Sex and the City

...May be I am the one who loves watching stars with his lover on a cloudy night..The one who loves Cosmopolitan [the cocktail] and dancing to item numbers. The one who believes in love and is willing to chase it - no matter how it runs away from him...Well may be then again I am a mystery as I often like to be. I love men. Love. Passionate. Intense. Butterflies. Erotic. A few of my favourite words...

Tuesday, February 26, 2008

And so it is...

So Damien O' Rice once said and it is true. It always is. There is no redemption sometimes and I shall now stop here....right here...

Saturday, February 16, 2008

Stuck in a Moment

I am stuck in a moment and I am angry. I am upset. I am....

Sunday, February 03, 2008

Zsa Zsa Zoo?

So is no one ever good enough? Does there always have to be "Zsa Zsa Zoo" to get you forward? I do not know. I feel awful after having done what I did. I do not know how to step aside and think about it anymore. It just bothers me. May be I am not good enough. May be I should just learn to let good people come my way and let them remain. May be.

Monday, December 24, 2007

All the Men

Well there are several men in my life and I just realized that I can let them be in my life without letting my life take a flying fuck. I can be in control of my life, love all these men and let them be. Too much time has been spent on them and now I will only spend time and effort on them if I see it going someplace for me as well..I mean I give and I give and I give some more and then at the end of the day I get nothing. Yes it is about giving and receiving. Love or Lust or whatever you might want to call it. It is just that. And the sooner we all understand it the better it is. I am not bitter about any experience. I loved these men - I think 7 to be precise and the bottomline is that none of them loved me back and if they did in their very strange way then its only nice. And if they did not then its too bad for them and not me. I am not just saying this for the sake of it but I believe it. A new start is called for...Its high time already.

Saturday, December 15, 2007

The Weekend...

Its almost short of a holiday these days or at least that's what happens to me at work on a Friday Evening. I wait in anticipation to leave that dreaded place and go out drinking (not that I do that quite often) or on a nice date (which is also a rarity these days)...all said and done I love my weekends...there is nothing more gratifying than that after a 5-day week...I pity people and friends who have 6-day work weeks and love my job sometimes...aaahhh...orgasmic it is...yes it is....

The weekend however also comes and goes away way too soon and I end up feeling as though I have done absolutely nothing.
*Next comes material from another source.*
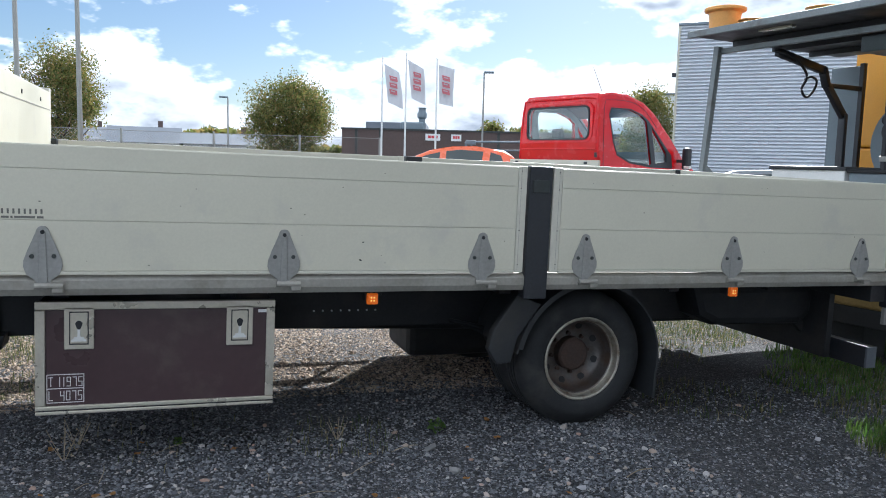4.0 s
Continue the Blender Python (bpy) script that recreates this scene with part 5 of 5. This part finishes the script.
G = 0.45
tree(8.2, 32, G, 4.5, (1.8, 1.75, 1.75), 36000, 0.046, 3, "round green tree turning yellow behind the fence")
tree(-7.2, 27, G, 4.45, (1.35, 1.4, 1.7), 26000, 0.042, 4, "green tree turning yellow behind the fence")
tree(34.2, 40, G, 5.3, (1.6, 1.6, 2.3), 14000, 0.065, 8, "green tree beside the silver hall")
tree(22.9, 88, G, 6.3, (1.7, 1.6, 1.6), 1500, 0.2, 9, "far tree behind the brown building")
for az, d, h, r in ((25.0, 95, 5.9, 2.0), (26.5, 95, 5.6, 1.8), (28.5, 96, 5.8, 2.2)):
    tree(az, d, G, h, (r, 1.5, 1.3), 900, 0.22, int(az * 10), "far tree behind the brown building")
# tree line on the far rise
rg = np.random.default_rng(21)
hv = []
for k in range(9000):
    x = rg.uniform(-70, 45)
    h = 4.6 + 2.2 * noise.noise((x * 0.06, 0.5, 0)) + 1.0 * noise.noise((x * 0.3, 2.5, 0))
    hv.append((x, rg.uniform(-3, 3), max(0.2, h * rg.uniform(0, 1) ** 0.6)))
hv = np.array(hv)
a, b = rg.normal(size=hv.shape) * 0.45, rg.normal(size=hv.shape) * 0.35
v = np.stack([hv - a, hv + b, hv + a, hv - b], axis=1).reshape(-1, 3)
woods = mesh_from("far_woods", v.tolist(), np.arange(len(v)).reshape(-1, 4).tolist(), M_LEAF)
woods.matrix_world = pose(0, 125, G)
tagged(woods, "far line of mixed trees on the horizon", "woods", kind="stuff")

# ---- silver hall ----
hall = thing("silver_hall", "silver hall clad in horizontal corrugated sheet", "building", far(46, 36, G, -46))
prof = []
for k in range(50):
    z = 0.05 + 0.15 * k
    prof += [(0.0, z), (-0.085, z + 0.055), (-0.085, z + 0.07), (0.0, z + 0.13)]
prof += [(0.0, 7.55), (0.3, 7.55), (0.3, 0.0)]
bm = bmesh.new()
prism(bm, prof, -6.33, 24.0, "x")
part("corrugated_wall", bm, M_SHEET, hall, "silver corrugated sheet cladding")
boxpart("corner_trim", -6.42, -6.30, -0.06, 0.3, 0.0, 7.6, M_CAP, hall, 0.01)
boxpart("roof_edge", -6.42, 24.1, -0.08, 0.3, 7.55, 7.66, M_PANEL, hall, 0.01, "grey roof edge")
boxpart("hall_rest", -6.3, 24.0, 0.3, 26, 0.0, 7.5, M_SHEET, hall, 0.0)
boxpart("gate", 8.6, 11.5, -0.10, -0.03, 0.0, 2.55, M_WHITE, hall, 0.02, "white sliding gate")
for x in (9.25, 9.9, 10.5):
    boxpart("gate_window", x, x + 0.25, -0.115, -0.1, 1.3, 1.75, M_DARKGLASS, hall, 0.0)
boxpart("gate_canopy", 8.4, 11.8, -0.3, 0.0, 2.6, 2.75, M_OLIVE, hall, 0.01)
boxpart("wall_lamp", -6.62, -6.42, -0.02, 0.10, 5.3, 5.5, M_BLACK, hall, 0.02)
annex = thing("pale_annex", "pale rendered annex behind the hall", "building", far(35.4, 42, G, -40))
boxpart("annex_wall", -0.6, 0.7, 0, 4, 0, 5.0, M_WALL, annex, 0.0)
boxpart("annex_roof", -0.7, 0.8, -0.1, 4.1, 5.0, 5.1, M_ROOFGREY, annex, 0.0)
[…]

Zilch. I should have sex more often on holidays. That would help. May be out of city sex - a Pune or Matheran may be...what say?

And what is it that I do over the weekend besides watching films, reading or going to the library? Must do something new.....must do something new...and now I do not know what I am keying in anymore...so bye bye...

Thursday, October 25, 2007

After a long time...

I bumped into him after a long time on yahoo messenger. He was in Zurich and did not have that much time on hand...We spoke...not of old times but times to come...we chatted a lot...he has not emailed me yet...i wonder why? do...if you are reading this which i am sure you are :-)

Saturday, September 22, 2007

So I am Horny...

Well last night I had a so-called date; a very funny one at that - he was not funny in the funny sense of the word. He was just blah, extremely boring and cute and had a problem with me being horny...Well what do I tell such people? There was nothing I could and there was nothing that I did. Ironically enough he by the end of the date wanted to just do it badly and here I am thinking to myself, "Well darling holier than thou doesn't work", so I turn around and just tell him one thing, "Be yourself" and I walk away from there. It was a lame response and yet as
I walked away the thought lingered, "Is being horny bad enough?". I debated. I was restless cos I did not get my answer and finally I did. Not at all. I am ok. I am fine. I am just charged a lot more than the others and I have no bones about it. I do not claim to want friendship or make any friends. I have mine and I am happy with them. I am quite candid about what I need and I guess that's what intimidates people and if it does, then may be there aren't men enough for me.